For this reason, the stories about Bella Nilsson and her like will continue to accompany us, like a sort of archetypal social which we can use to neutralize our feelings of inadequacy, our frustrations and our cravings for success. It remains for us to ask why, given that the strategy has been seen so often, the various Bella Nilssons of this world have not yet learned the lesson. It is true that when you are arrogantly convinced that reality coincides with your own narrow mind or your own point of view, then you get engulfed in self-referentiality and it’s easy to believe that the sun shines out of your own navel. A generational trend, not just an individual one.
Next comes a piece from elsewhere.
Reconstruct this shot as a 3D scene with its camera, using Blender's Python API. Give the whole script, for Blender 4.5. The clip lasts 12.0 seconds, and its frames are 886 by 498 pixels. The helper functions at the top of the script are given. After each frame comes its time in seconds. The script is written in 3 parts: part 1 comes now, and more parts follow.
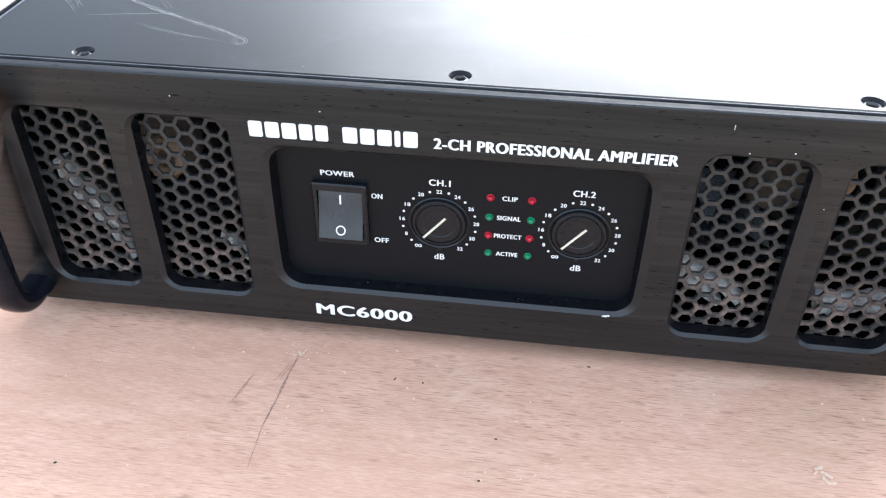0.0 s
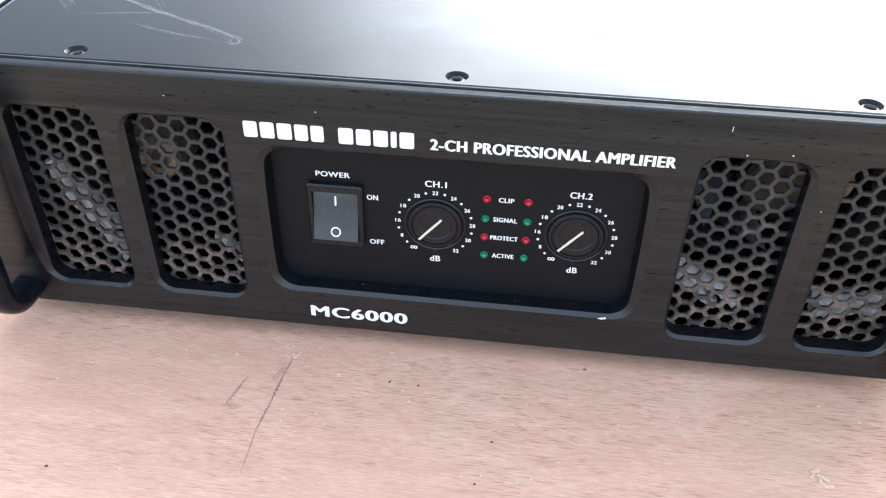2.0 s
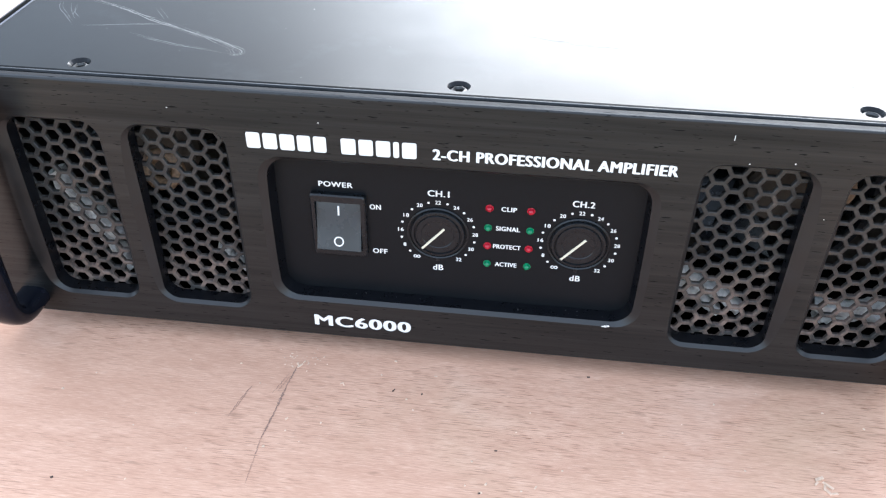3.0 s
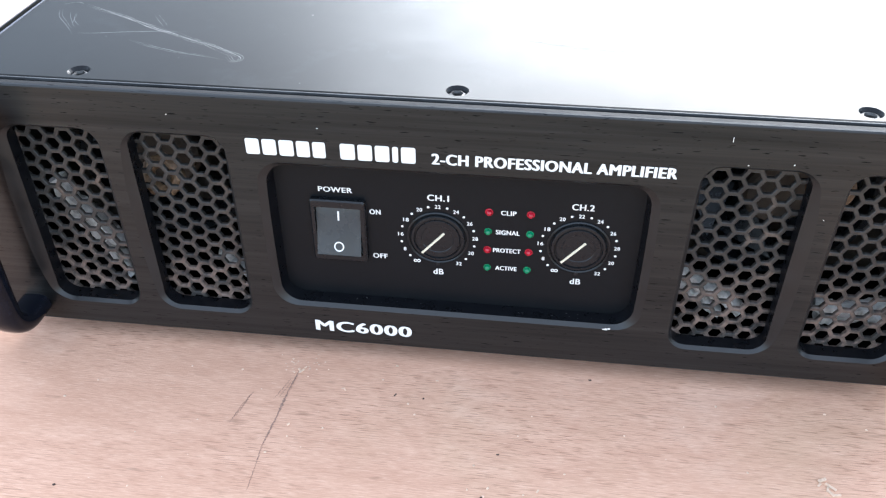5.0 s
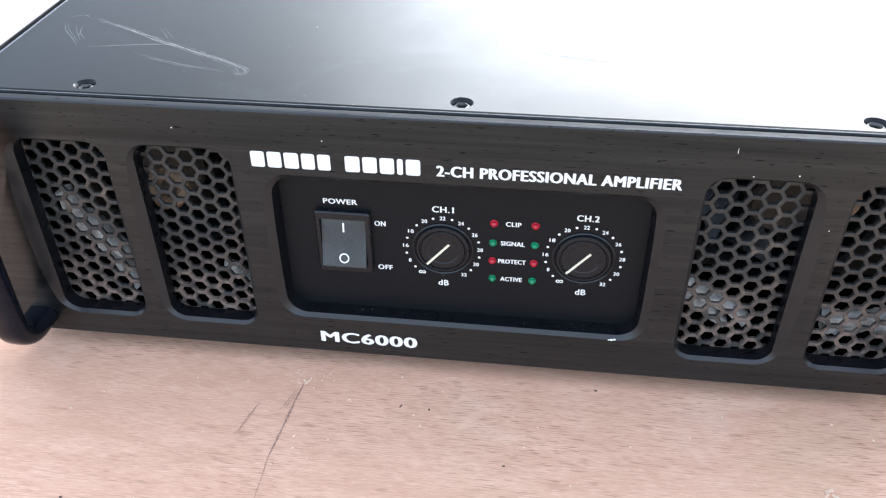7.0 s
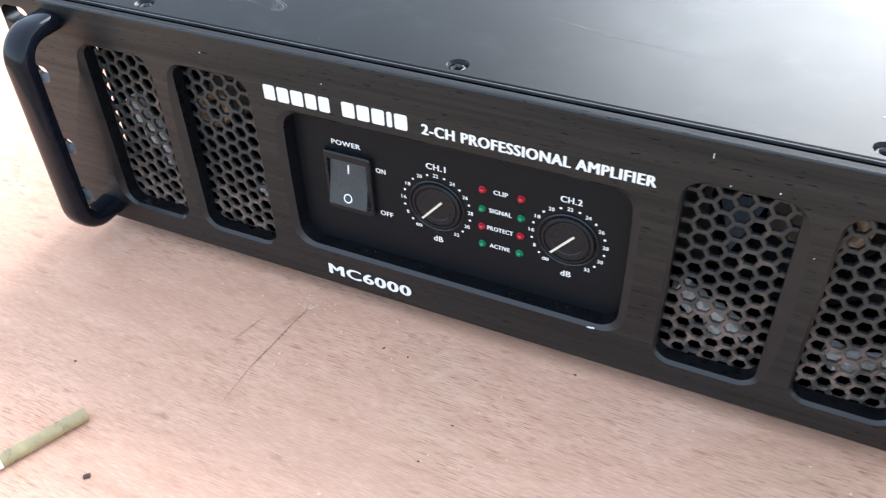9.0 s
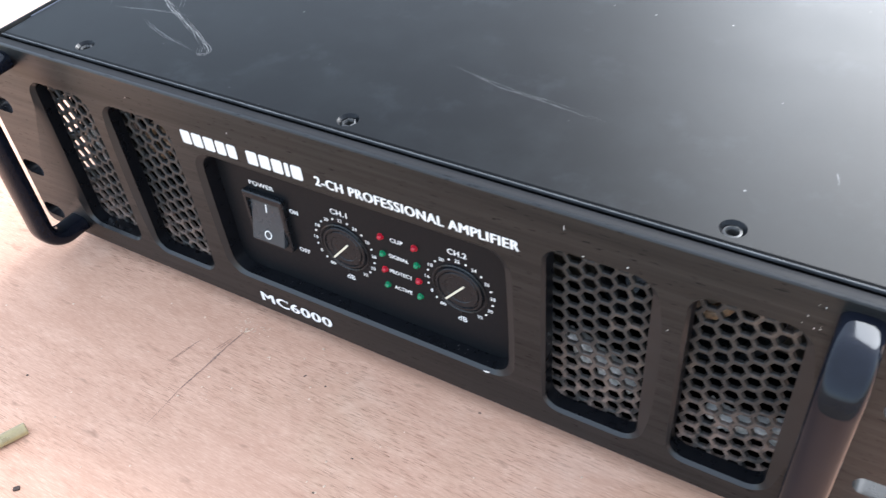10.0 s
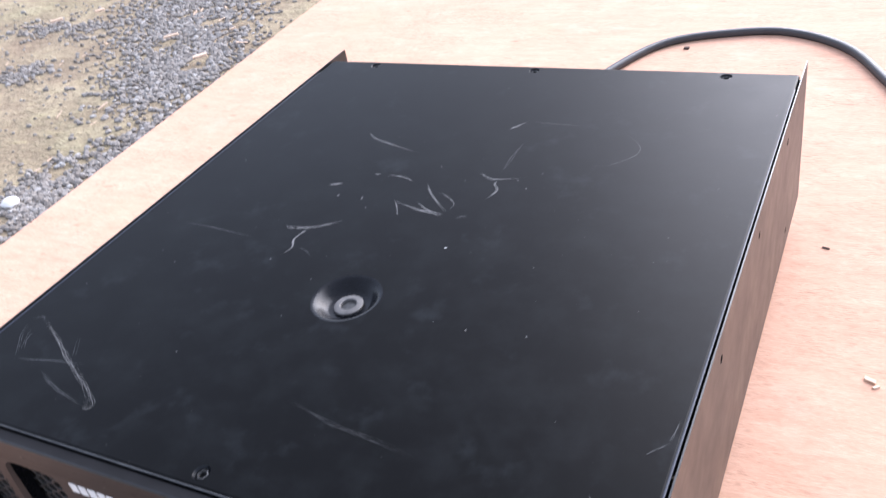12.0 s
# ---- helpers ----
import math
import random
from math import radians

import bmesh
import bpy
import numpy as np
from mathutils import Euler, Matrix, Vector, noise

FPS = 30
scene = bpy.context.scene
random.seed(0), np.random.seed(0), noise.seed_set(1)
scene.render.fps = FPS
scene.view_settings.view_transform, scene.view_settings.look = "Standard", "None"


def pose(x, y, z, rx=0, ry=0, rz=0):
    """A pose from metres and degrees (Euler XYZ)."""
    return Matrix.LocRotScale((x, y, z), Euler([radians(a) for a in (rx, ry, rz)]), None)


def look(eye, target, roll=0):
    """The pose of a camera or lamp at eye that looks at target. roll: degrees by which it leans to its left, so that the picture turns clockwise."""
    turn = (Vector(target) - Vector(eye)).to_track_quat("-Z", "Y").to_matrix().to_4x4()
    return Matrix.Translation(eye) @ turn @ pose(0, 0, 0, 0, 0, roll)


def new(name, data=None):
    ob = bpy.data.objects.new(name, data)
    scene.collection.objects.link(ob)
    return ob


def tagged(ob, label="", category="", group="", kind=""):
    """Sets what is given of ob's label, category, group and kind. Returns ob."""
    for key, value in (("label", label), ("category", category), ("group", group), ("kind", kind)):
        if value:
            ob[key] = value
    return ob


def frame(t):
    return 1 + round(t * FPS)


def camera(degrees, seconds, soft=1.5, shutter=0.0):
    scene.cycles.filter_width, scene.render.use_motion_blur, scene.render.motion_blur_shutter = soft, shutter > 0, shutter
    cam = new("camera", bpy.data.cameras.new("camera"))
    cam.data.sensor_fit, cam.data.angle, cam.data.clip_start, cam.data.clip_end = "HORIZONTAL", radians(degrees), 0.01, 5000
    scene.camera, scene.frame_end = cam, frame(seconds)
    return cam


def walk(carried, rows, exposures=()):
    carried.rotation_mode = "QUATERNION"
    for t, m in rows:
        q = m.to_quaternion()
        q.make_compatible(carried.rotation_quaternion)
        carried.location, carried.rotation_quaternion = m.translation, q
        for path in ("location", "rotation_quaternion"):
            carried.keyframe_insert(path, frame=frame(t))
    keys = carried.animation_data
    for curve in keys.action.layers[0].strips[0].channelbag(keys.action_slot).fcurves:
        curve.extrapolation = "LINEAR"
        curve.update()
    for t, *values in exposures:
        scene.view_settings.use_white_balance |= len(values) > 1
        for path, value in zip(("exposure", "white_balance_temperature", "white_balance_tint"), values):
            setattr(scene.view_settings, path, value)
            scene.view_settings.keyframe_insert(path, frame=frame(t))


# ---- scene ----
cam = camera(54.5, 12.0, soft=1.2, shutter=0.4)
PATH = [
    (0, (0.0340, -0.3015, 0.2964), (-0.1651, 1.2710, -0.9232), 0.44),
    (0.5, (0.0336, -0.3015, 0.2966), (-0.1593, 1.2740, -0.9203), 0.59),
    (1, (0.0334, -0.3006, 0.2966), (-0.1609, 1.2739, -0.9212), 0.70),
    (1.5, (0.0317, -0.3012, 0.2967), (-0.1577, 1.2717, -0.9240), 1.22),
    (2, (0.0318, -0.3000, 0.2948), (-0.1479, 1.2780, -0.9206), 0.99),
    (2.5, (0.0327, -0.2984, 0.2950), (-0.1532, 1.2782, -0.9215), 0.73),
    (3, (0.0317, -0.2985, 0.2978), (-0.1558, 1.2810, -0.9147), 0.50),
    (5, (0.0329, -0.2986, 0.2979), (-0.1616, 1.2863, -0.9065), -0.14),
    (5.5, (0.0330, -0.2963, 0.2986), (-0.1780, 1.2919, -0.8986), -0.37),
    (6, (0.0330, -0.2970, 0.3006), (-0.1827, 1.2892, -0.8983), -0.68),
    (6.5, (0.0318, -0.2980, 0.3000), (-0.1797, 1.2914, -0.8955), -0.66),
    (7, (0.0329, -0.2970, 0.3004), (-0.1749, 1.2928, -0.8953), -0.61),
    (7.5, (0.0343, -0.2966, 0.3007), (-0.1706, 1.2878, -0.9025), -0.56),
    (7.7, (0.0357, -0.2959, 0.3002), (-0.1816, 1.2828, -0.9083), -0.54),
    (9.3, (0.1555, -0.2542, 0.3149), (-0.5686, 1.0633, -1.0042), -2.63),
    (9.5, (0.1676, -0.2420, 0.3262), (-0.5580, 1.0531, -1.0141), -2.86),
    (10, (0.2030, -0.2148, 0.3395), (-0.6371, 1.0008, -1.0083), -6.12),
    (10.5, (0.2143, -0.2113, 0.3675), (-0.5745, 1.1296, -0.8893), -4.97),
    (11, (0.2295, -0.2147, 0.4055), (-0.4956, 1.2006, -0.8075), -3.47),
    (11.5, (0.2442, -0.1946, 0.4278), (-0.5445, 1.2151, -0.7514), -6.19),
    (12, (0.2844, -0.1654, 0.4491), (-0.6042, 1.2319, -0.6725), -11.79),
]
EXPOSURES = [(0.0, 2.32, 5720, 8), (7.7, 2.32, 5720, 8), (9.3, 2.16, 5750, 7), (10.0, 2.24, 5800, 8), (10.6, 2.18, 6060, 15), (11.2, 1.94, 6180, 19), (12.0, 1.48, 5760, 18)]
walk(cam, [(t, look(eye, target, roll)) for t, eye, target, roll in PATH], EXPOSURES)

# ---- world and light ----
SUN_AZ, SUN_EL = radians(16.0), radians(28)
world = bpy.data.worlds.new("world")
scene.world = world
world.use_nodes = True
wt = world.node_tree
sky = wt.nodes.new("ShaderNodeTexSky")
sky.sky_type = "NISHITA"
sky.sun_disc = False
sky.sun_elevation, sky.sun_rotation = SUN_EL, SUN_AZ
sky.air_density, sky.dust_density, sky.ozone_density = 1.0, 2.5, 1.0
haze = wt.nodes.new("ShaderNodeMix")
haze.data_type = "RGBA"
haze.inputs[0].default_value = 0.42
haze.inputs[7].default_value = (6.8, 6.95, 7.05, 1)
wt.links.new(sky.outputs["Color"], haze.inputs[6])
wt.links.new(haze.outputs[2], wt.nodes["Background"].inputs["Color"])
wt.nodes["Background"].inputs["Strength"].default_value = 0.112

sun_data = bpy.data.lights.new("sun", "SUN")
sun_data.energy, sun_data.angle, sun_data.color = 2.6, radians(54), (1.0, 0.985, 0.97)
sun = new("sun", sun_data)
sun_way = Vector((math.sin(SUN_AZ) * math.cos(SUN_EL), math.cos(SUN_AZ) * math.cos(SUN_EL), math.sin(SUN_EL)))
sun.matrix_world = look(sun_way * 10, (0, 0, 0))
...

It is often applicable to those born around 1975 to 1976 but who are generally clumped together with the more widely defined X Generation (1965-1975, Nilsson was born in 1969), characterized, as a segment, by total opacity and crushed between the exuberance of Baby Boomers, and the Xennials before them, and suffering from the visibility of the first Millenials (from 1977 on), already capable of quicker thinking (the socials came with the Millenials). There are obviously the usual exceptions, though quite rare in actual fact, that only confirm the rule. In conclusion, when the limelight is stolen by others, even negative behavior à la Bella Nilsson to be clear, seem to make it admissible to grab a bit of the light for oneself.